Sometime in the 1970s, people began to reject the term “illegals” used to describe farmworkers who entered the United States illegally. No person is illegal, they said. Ten years later, people living with HIV decried being described as “AIDS victims.” We are not victims,” they said. “We are PLAs -- people living with AIDS.”
It was out of these experiences that the People First movement was born. It is not the “disabled” or “mentally ill” but people with disabilities and people with mental illness, a child with dyslexia, a man who is crippled, a woman with mental retardation. As women rejected being “victims” of domestic violence, they took it a step further, to be women who survived domestic violence.
And so it is with people getting out of prison. They are not felons or ex-offenders but men and women with felony convictions, men and women re-entering society. In prison the common term is not “inmates” but “offenders. “ I think the purpose is to put another block between the prisoner and the guard, an effort to prevent exactly the relationship that seems to have formed between the woman guard at Dannemora in upstate New York and the two escaped offenders. I get the rationale, but sometimes I try to imagine what it would be like to be referred to always as an “offender” for 20 years -- or cripple or retarded or victim.

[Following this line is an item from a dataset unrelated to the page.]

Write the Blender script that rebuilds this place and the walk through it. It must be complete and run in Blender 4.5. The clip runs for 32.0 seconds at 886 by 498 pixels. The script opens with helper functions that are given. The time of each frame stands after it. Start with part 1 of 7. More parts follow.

This comes to mind because I got a letter from a new prisoner re-entry group that refers to its clients all through the letter as “ex-offenders.” It is hard to change our language, but the People First folks are right. No matter how awkward the phrasing feels at first, it is not “ex-offenders” but “men and women released from prison.” In phrasing my letter to that group, I thought, “Dear reader, that you too might be interested enough to check your language.”